BERLIN (Reuters) - A global airlines group urged governments on Wednesday to look for alternatives to extending a cabin ban on large electronics devices, saying such a move could cost passengers about $1.1 billion a year and create new safety risks.
U.S. and EU officials are due to meet later on Wednesday to discuss aviation security, with the U.S. Department of Homeland Security having said an extension of the ban, which currently affects flights from the Middle East and north Africa, was likely.
Airlines, airports and pilots groups have raised concerns over the possible disruption and fire risks of placing large numbers of devices with lithium-ion batteries in the hold. EU officials have also asked the United States to share its intelligence, saying they don’t see evidence for restrictions.
The International Air Transport Association (IATA), which represents 265 airlines, said that while current restrictions on laptops in cabins on flights from the Middle East and north Africa affect 350 flights a week, some 390 flights a day would be impacted if it was extended to European airports.
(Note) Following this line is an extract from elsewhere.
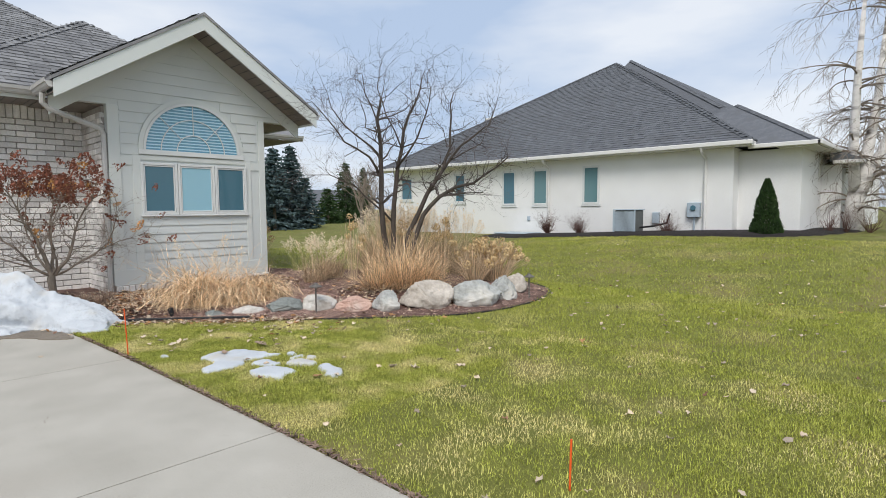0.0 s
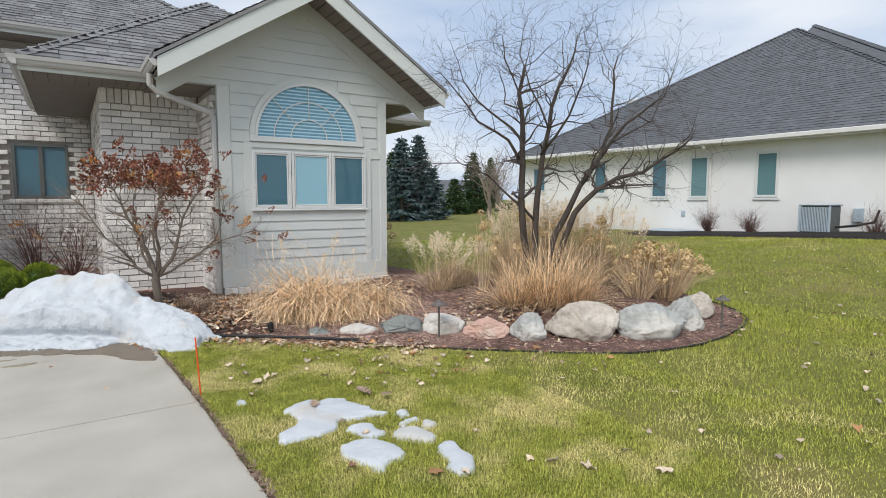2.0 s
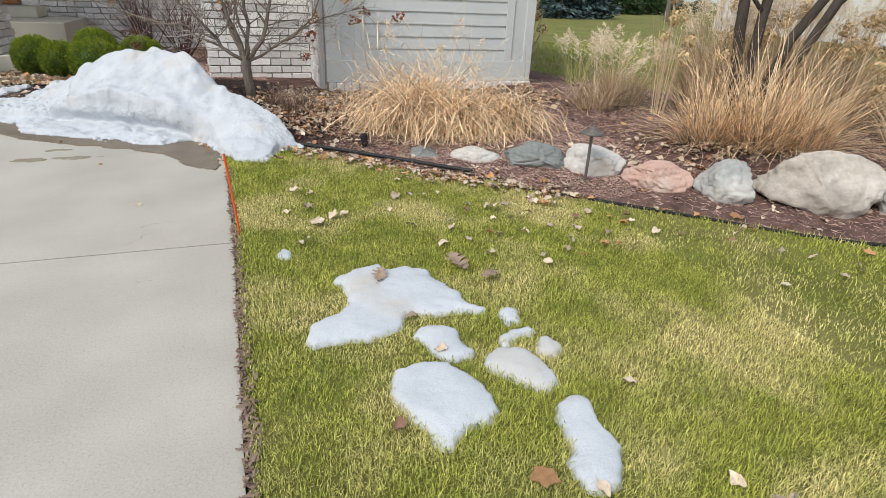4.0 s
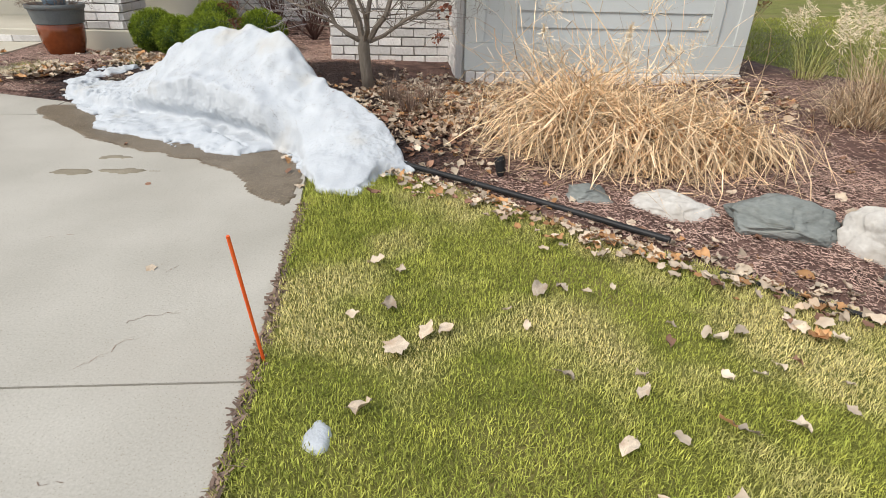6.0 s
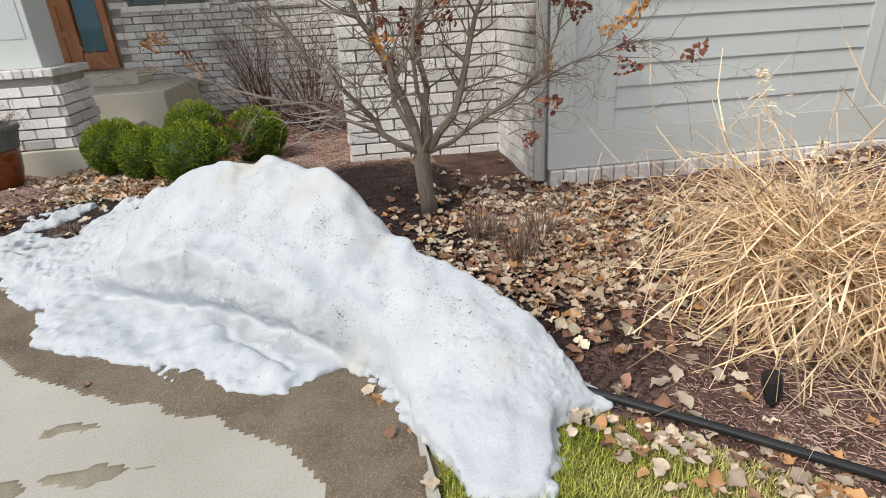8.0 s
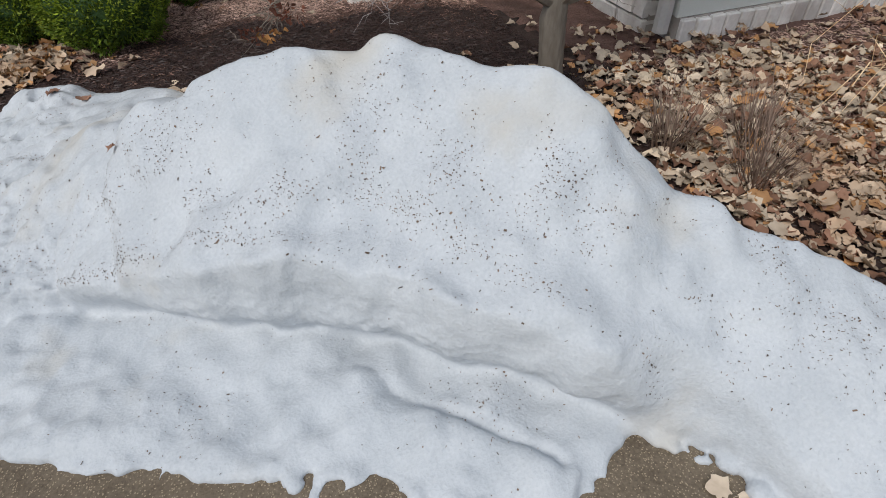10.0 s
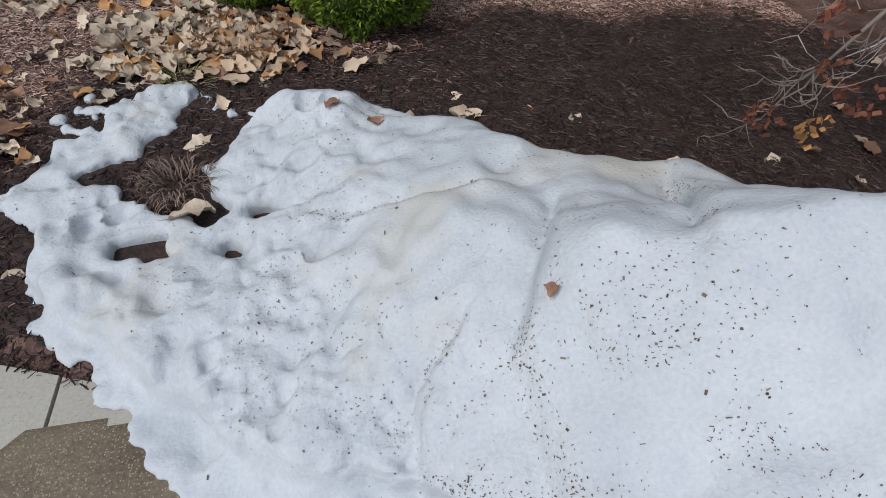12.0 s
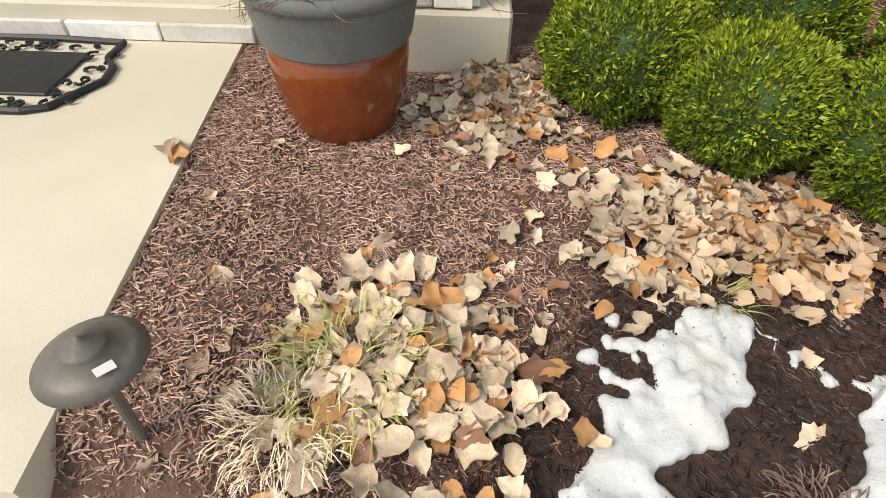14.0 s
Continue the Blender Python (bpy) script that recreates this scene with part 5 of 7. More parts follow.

In a letter to U.S. Homeland Security chief John Kelly and EU Transport Commissioner Violeta Bulc, IATA head Alexandre de Juniac called on governments to consider alternatives to a ban, such as methods to detect traces of explosives at airport security checkpoints, better training of staff and use of behavioural detection officers.
“These alternative measures would also avoid the concentration of lithium battery-powered devices in the cargo hold of passenger aircraft which is deemed to create an additional safety threat,” De Juniac wrote.
Using its own data and that of the U.S Federal Aviation Administration, IATA estimated extending the ban would cost passengers $655 million a year in loss of productive time, $216 million in longer travel and $195 million in reduced wellbeing.
Airports association ACI Europe said 60-90 percent of passengers using European airports were estimated to carry larger electronics devices and any extension of restrictions would require a big increase in security staff at airports.
Deploying extra staff would take time because they would need to be trained and get security clearance.
“Beyond the immediate operational impact, we are concerned about the consequences that such a ban would have on demand for transatlantic air travel – and ultimately connectivity between Europe and the United States,” ACI Europe director Olivier Jankovec added in a statement.
Transatlantic flights are among the most lucrative for airlines, because they can sell premium seats to business travellers.
The European airports that have the most flights to the United States are London Heathrow, Paris Charles de Gaulle, Frankfurt, Amsterdam Schiphol and Dublin, ACI Europe said.